Aim of the task:
Word for word, print each line of the listing below; pictures stay out.

Information shown:
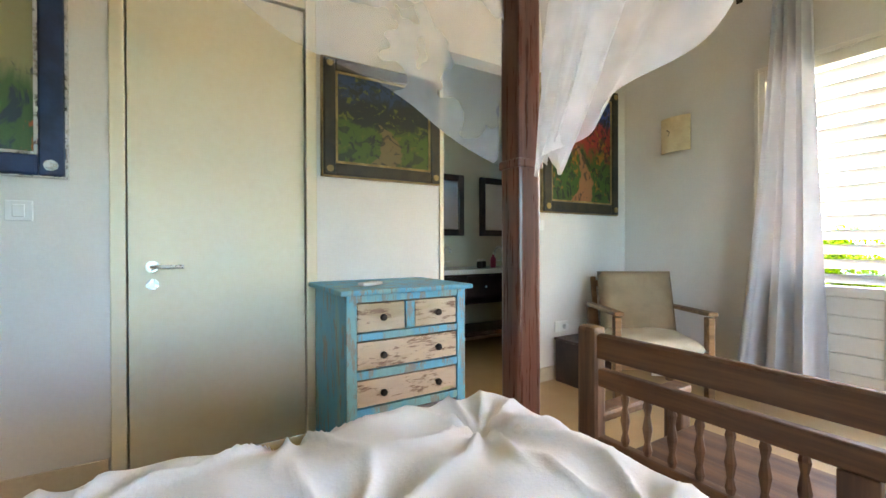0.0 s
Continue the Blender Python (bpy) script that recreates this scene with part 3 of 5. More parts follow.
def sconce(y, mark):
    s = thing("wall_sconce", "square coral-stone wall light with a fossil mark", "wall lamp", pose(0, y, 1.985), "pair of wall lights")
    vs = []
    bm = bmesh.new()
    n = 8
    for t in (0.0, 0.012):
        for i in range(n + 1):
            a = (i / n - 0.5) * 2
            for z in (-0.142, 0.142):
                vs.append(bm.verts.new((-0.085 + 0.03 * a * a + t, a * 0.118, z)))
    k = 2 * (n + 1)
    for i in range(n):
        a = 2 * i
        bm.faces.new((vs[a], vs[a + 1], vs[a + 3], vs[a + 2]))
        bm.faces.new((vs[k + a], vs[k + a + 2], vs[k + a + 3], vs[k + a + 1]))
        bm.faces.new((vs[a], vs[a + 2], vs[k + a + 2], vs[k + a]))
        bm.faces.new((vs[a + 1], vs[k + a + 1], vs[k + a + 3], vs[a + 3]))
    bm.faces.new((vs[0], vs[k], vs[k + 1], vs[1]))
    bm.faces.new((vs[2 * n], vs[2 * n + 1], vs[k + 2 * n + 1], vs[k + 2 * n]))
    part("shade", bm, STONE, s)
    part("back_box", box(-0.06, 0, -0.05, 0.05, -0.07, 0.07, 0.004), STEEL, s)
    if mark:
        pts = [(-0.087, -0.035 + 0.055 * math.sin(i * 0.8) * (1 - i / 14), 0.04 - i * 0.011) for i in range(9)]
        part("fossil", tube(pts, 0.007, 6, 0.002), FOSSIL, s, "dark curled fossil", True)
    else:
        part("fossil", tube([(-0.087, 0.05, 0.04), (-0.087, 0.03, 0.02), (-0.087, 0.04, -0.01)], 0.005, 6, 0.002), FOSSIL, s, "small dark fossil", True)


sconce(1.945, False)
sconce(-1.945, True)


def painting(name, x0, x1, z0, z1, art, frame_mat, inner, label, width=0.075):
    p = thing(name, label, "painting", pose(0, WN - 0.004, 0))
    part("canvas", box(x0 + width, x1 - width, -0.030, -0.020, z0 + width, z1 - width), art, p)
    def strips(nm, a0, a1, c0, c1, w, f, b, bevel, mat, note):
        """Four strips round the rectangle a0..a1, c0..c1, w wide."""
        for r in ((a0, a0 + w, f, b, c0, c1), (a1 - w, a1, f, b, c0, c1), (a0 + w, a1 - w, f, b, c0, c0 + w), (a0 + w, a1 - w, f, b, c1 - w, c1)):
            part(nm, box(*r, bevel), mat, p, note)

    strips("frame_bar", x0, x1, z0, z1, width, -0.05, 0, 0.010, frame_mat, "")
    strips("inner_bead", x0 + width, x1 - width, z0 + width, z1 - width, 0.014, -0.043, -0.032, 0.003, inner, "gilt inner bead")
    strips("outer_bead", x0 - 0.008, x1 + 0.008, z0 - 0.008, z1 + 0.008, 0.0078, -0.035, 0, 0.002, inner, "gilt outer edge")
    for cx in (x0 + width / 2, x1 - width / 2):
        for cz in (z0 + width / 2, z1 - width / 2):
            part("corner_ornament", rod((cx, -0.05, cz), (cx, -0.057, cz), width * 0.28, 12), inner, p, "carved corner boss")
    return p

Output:
0.0 s
Continue the Blender Python (bpy) script that recreates this scene with part 3 of 5. More parts follow.
def sconce(y, mark):
    s = thing("wall_sconce", "square coral-stone wall light with a fossil mark", "wall lamp", pose(0, y, 1.985), "pair of wall lights")
    vs = []
    bm = bmesh.new()
    n = 8
    for t in (0.0, 0.012):
        for i in range(n + 1):
            a = (i / n - 0.5) * 2
            for z in (-0.142, 0.142):
                vs.append(bm.verts.new((-0.085 + 0.03 * a * a + t, a * 0.118, z)))
    k = 2 * (n + 1)
    for i in range(n):
        a = 2 * i
        bm.faces.new((vs[a], vs[a + 1], vs[a + 3], vs[a + 2]))
        bm.faces.new((vs[k + a], vs[k + a + 2], vs[k + a + 3], vs[k + a + 1]))
        bm.faces.new((vs[a], vs[a + 2], vs[k + a + 2], vs[k + a]))
        bm.faces.new((vs[a + 1], vs[k + a + 1], vs[k + a + 3], vs[a + 3]))
    bm.faces.new((vs[0], vs[k], vs[k + 1], vs[1]))
    bm.faces.new((vs[2 * n], vs[2 * n + 1], vs[k + 2 * n + 1], vs[k + 2 * n]))
    part("shade", bm, STONE, s)
    part("back_box", box(-0.06, 0, -0.05, 0.05, -0.07, 0.07, 0.004), STEEL, s)
    if mark:
        pts = [(-0.087, -0.035 + 0.055 * math.sin(i * 0.8) * (1 - i / 14), 0.04 - i * 0.011) for i in range(9)]
        part("fossil", tube(pts, 0.007, 6, 0.002), FOSSIL, s, "dark curled fossil", True)
    else:
        part("fossil", tube([(-0.087, 0.05, 0.04), (-0.087, 0.03, 0.02), (-0.087, 0.04, -0.01)], 0.005, 6, 0.002), FOSSIL, s, "small dark fossil", True)


sconce(1.945, False)
sconce(-1.945, True)


def painting(name, x0, x1, z0, z1, art, frame_mat, inner, label, width=0.075):
    p = thing(name, label, "painting", pose(0, WN - 0.004, 0))
    part("canvas", box(x0 + width, x1 - width, -0.030, -0.020, z0 + width, z1 - width), art, p)
    def strips(nm, a0, a1, c0, c1, w, f, b, bevel, mat, note):
        """Four strips round the rectangle a0..a1, c0..c1, w wide."""
        for r in ((a0, a0 + w, f, b, c0, c1), (a1 - w, a1, f, b, c0, c1), (a0 + w, a1 - w, f, b, c0, c0 + w), (a0 + w, a1 - w, f, b, c1 - w, c1)):
            part(nm, box(*r, bevel), mat, p, note)

    strips("frame_bar", x0, x1, z0, z1, width, -0.05, 0, 0.010, frame_mat, "")
    strips("inner_bead", x0 + width, x1 - width, z0 + width, z1 - width, 0.014, -0.043, -0.032, 0.003, inner, "gilt inner bead")
    strips("outer_bead", x0 - 0.008, x1 + 0.008, z0 - 0.008, z1 + 0.008, 0.0078, -0.035, 0, 0.002, inner, "gilt outer edge")
    for cx in (x0 + width / 2, x1 - width / 2):
        for cz in (z0 + width / 2, z1 - width / 2):
            part("corner_ornament", rod((cx, -0.05, cz), (cx, -0.057, cz), width * 0.28, 12), inner, p, "carved corner boss")
    return p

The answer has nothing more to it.